**Stated problem**
Leave out the pictures and repeat the data exactly.

**Provided material**

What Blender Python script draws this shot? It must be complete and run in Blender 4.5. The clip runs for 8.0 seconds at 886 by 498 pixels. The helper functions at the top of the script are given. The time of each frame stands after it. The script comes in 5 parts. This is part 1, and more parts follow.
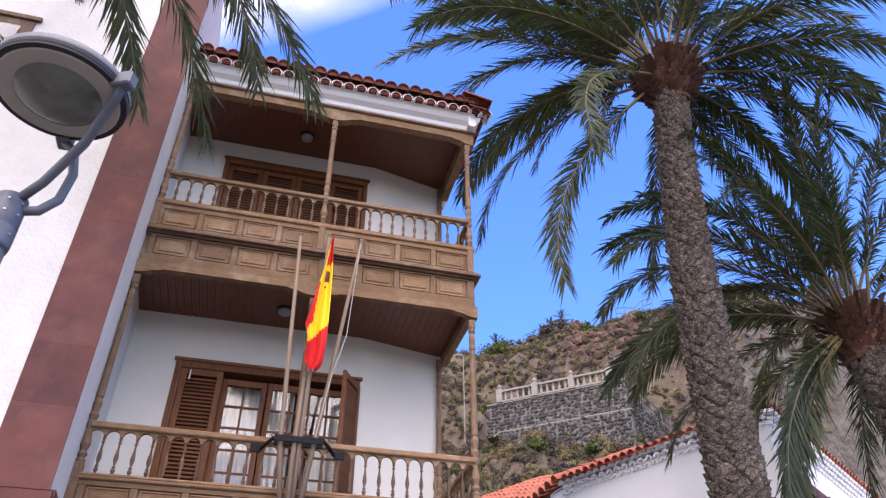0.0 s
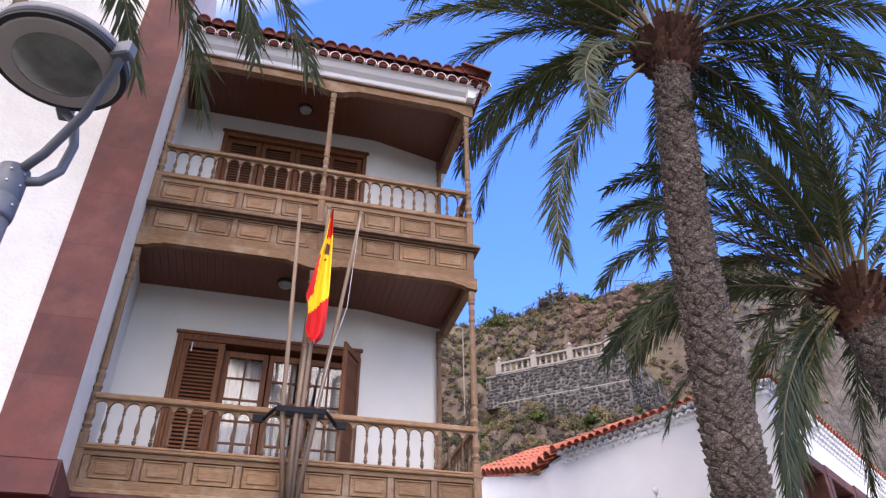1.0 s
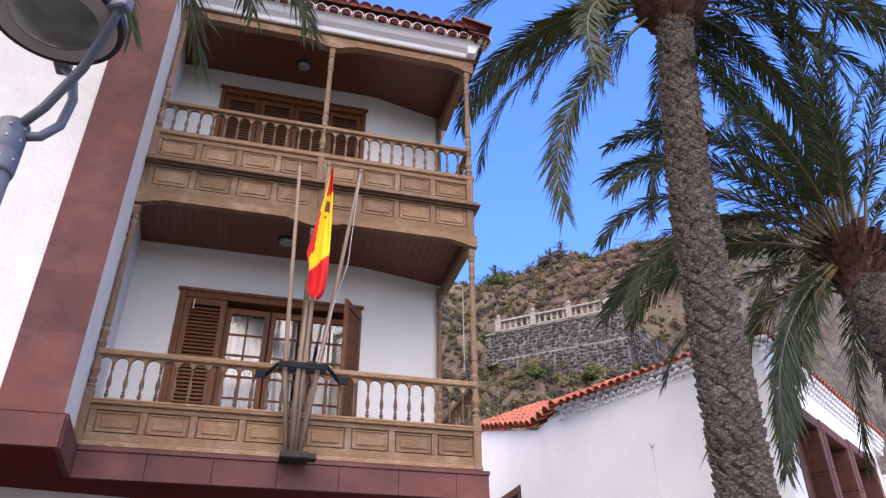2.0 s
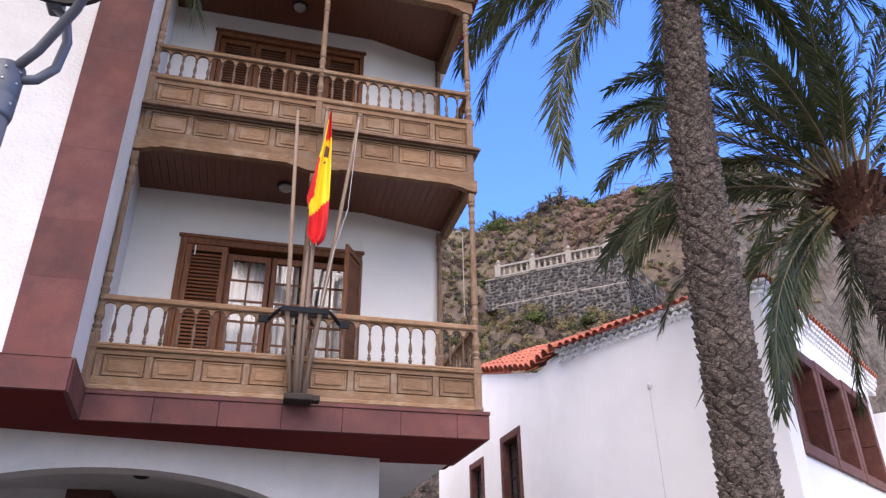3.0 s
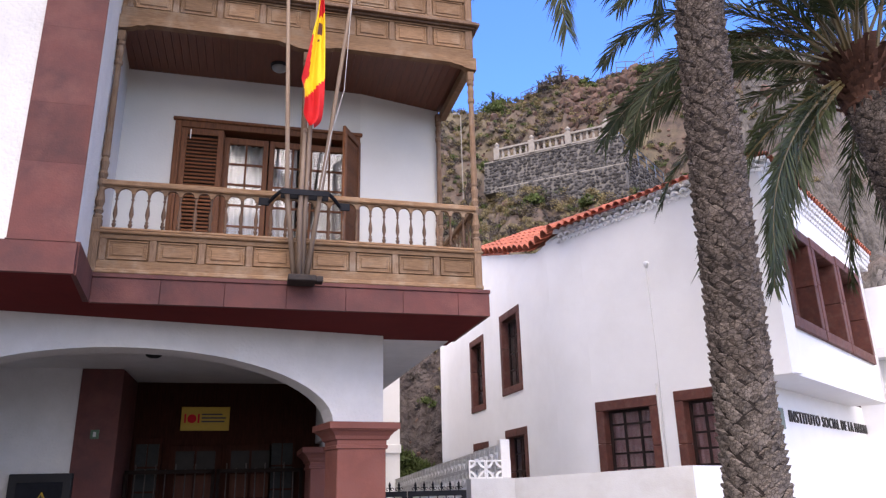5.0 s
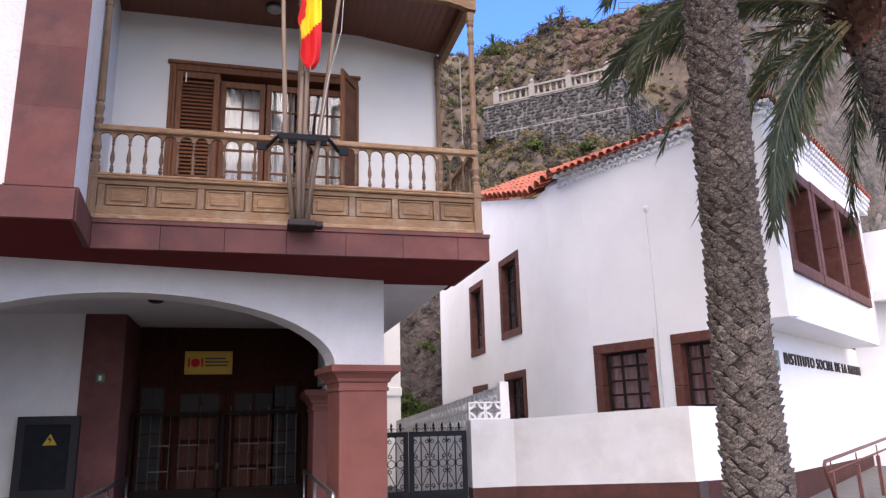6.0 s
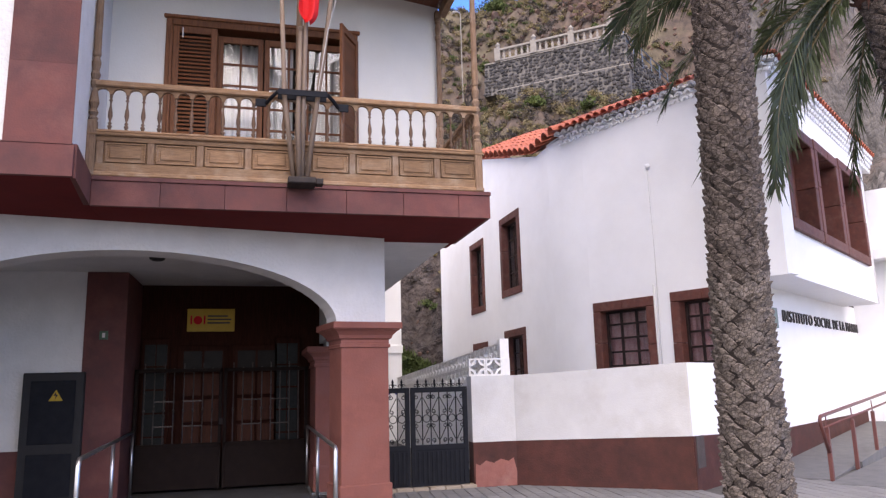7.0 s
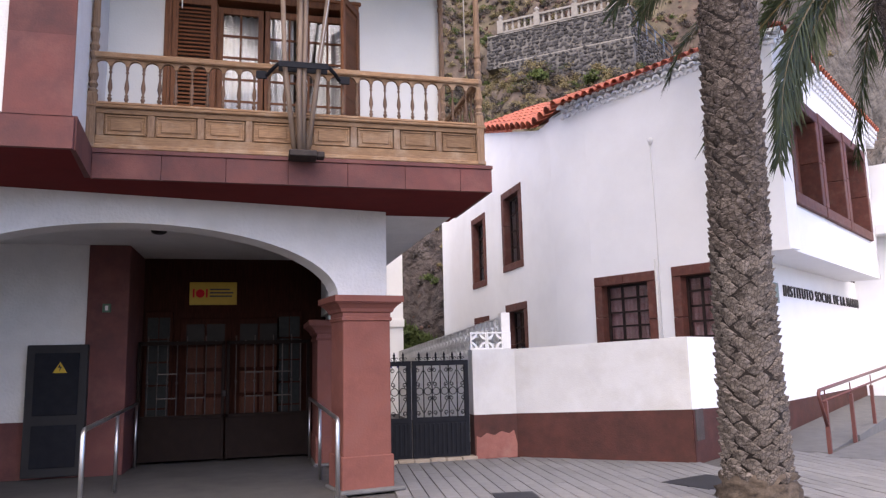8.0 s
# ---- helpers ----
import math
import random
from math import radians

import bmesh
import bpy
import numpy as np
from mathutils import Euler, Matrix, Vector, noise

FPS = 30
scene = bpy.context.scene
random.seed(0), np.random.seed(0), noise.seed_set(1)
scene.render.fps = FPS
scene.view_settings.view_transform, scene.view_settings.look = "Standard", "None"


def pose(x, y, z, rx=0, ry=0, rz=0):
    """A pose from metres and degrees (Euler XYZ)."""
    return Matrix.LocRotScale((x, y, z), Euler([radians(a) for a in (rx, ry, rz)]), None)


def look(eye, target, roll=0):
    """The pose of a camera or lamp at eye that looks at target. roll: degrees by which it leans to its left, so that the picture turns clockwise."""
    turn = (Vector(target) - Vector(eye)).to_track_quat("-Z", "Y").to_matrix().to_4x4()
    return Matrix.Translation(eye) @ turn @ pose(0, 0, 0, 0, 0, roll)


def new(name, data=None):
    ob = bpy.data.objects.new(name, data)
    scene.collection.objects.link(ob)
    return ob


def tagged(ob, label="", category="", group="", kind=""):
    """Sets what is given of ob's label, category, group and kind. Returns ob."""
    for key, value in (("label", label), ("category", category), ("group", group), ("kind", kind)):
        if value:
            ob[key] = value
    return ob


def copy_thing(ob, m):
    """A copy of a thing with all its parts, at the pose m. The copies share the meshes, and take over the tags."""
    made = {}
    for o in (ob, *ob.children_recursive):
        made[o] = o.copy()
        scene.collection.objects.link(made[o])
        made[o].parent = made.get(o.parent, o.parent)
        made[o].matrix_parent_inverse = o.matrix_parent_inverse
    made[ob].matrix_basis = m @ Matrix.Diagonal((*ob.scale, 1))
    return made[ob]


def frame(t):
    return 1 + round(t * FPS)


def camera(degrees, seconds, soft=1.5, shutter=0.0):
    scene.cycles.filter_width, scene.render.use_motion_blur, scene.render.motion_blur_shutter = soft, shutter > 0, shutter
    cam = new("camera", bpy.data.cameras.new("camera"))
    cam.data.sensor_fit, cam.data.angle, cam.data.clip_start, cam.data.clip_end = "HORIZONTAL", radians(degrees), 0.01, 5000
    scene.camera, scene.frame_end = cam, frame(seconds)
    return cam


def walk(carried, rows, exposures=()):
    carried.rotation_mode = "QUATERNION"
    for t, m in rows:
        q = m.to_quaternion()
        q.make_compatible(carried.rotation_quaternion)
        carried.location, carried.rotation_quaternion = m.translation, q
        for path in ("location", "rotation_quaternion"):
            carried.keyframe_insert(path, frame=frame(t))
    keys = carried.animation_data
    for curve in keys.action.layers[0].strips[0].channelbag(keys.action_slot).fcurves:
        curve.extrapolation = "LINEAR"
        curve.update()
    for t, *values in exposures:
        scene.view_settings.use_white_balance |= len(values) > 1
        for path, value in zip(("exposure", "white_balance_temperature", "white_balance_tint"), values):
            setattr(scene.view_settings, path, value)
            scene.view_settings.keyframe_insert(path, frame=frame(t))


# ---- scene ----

**Response to the exercise**
What Blender Python script draws this shot? It must be complete and run in Blender 4.5. The clip runs for 8.0 seconds at 886 by 498 pixels. The helper functions at the top of the script are given. The time of each frame stands after it. The script comes in 5 parts. This is part 1, and more parts follow.
0.0 s
1.0 s
2.0 s
3.0 s
5.0 s
6.0 s
7.0 s
8.0 s
# ---- helpers ----
import math
import random
from math import radians

import bmesh
import bpy
import numpy as np
from mathutils import Euler, Matrix, Vector, noise

FPS = 30
scene = bpy.context.scene
random.seed(0), np.random.seed(0), noise.seed_set(1)
scene.render.fps = FPS
scene.view_settings.view_transform, scene.view_settings.look = "Standard", "None"


def pose(x, y, z, rx=0, ry=0, rz=0):
    """A pose from metres and degrees (Euler XYZ)."""
    return Matrix.LocRotScale((x, y, z), Euler([radians(a) for a in (rx, ry, rz)]), None)


def look(eye, target, roll=0):
    """The pose of a camera or lamp at eye that looks at target. roll: degrees by which it leans to its left, so that the picture turns clockwise."""
    turn = (Vector(target) - Vector(eye)).to_track_quat("-Z", "Y").to_matrix().to_4x4()
    return Matrix.Translation(eye) @ turn @ pose(0, 0, 0, 0, 0, roll)


def new(name, data=None):
    ob = bpy.data.objects.new(name, data)
    scene.collection.objects.link(ob)
    return ob


def tagged(ob, label="", category="", group="", kind=""):
    """Sets what is given of ob's label, category, group and kind. Returns ob."""
    for key, value in (("label", label), ("category", category), ("group", group), ("kind", kind)):
        if value:
            ob[key] = value
    return ob


def copy_thing(ob, m):
    """A copy of a thing with all its parts, at the pose m. The copies share the meshes, and take over the tags."""
    made = {}
    for o in (ob, *ob.children_recursive):
        made[o] = o.copy()
        scene.collection.objects.link(made[o])
        made[o].parent = made.get(o.parent, o.parent)
        made[o].matrix_parent_inverse = o.matrix_parent_inverse
    made[ob].matrix_basis = m @ Matrix.Diagonal((*ob.scale, 1))
    return made[ob]


def frame(t):
    return 1 + round(t * FPS)


def camera(degrees, seconds, soft=1.5, shutter=0.0):
    scene.cycles.filter_width, scene.render.use_motion_blur, scene.render.motion_blur_shutter = soft, shutter > 0, shutter
    cam = new("camera", bpy.data.cameras.new("camera"))
    cam.data.sensor_fit, cam.data.angle, cam.data.clip_start, cam.data.clip_end = "HORIZONTAL", radians(degrees), 0.01, 5000
    scene.camera, scene.frame_end = cam, frame(seconds)
    return cam


def walk(carried, rows, exposures=()):
    carried.rotation_mode = "QUATERNION"
    for t, m in rows:
        q = m.to_quaternion()
        q.make_compatible(carried.rotation_quaternion)
        carried.location, carried.rotation_quaternion = m.translation, q
        for path in ("location", "rotation_quaternion"):
            carried.keyframe_insert(path, frame=frame(t))
    keys = carried.animation_data
    for curve in keys.action.layers[0].strips[0].channelbag(keys.action_slot).fcurves:
        curve.extrapolation = "LINEAR"
        curve.update()
    for t, *values in exposures:
        scene.view_settings.use_white_balance |= len(values) > 1
        for path, value in zip(("exposure", "white_balance_temperature", "white_balance_tint"), values):
            setattr(scene.view_settings, path, value)
            scene.view_settings.keyframe_insert(path, frame=frame(t))


# ---- scene ----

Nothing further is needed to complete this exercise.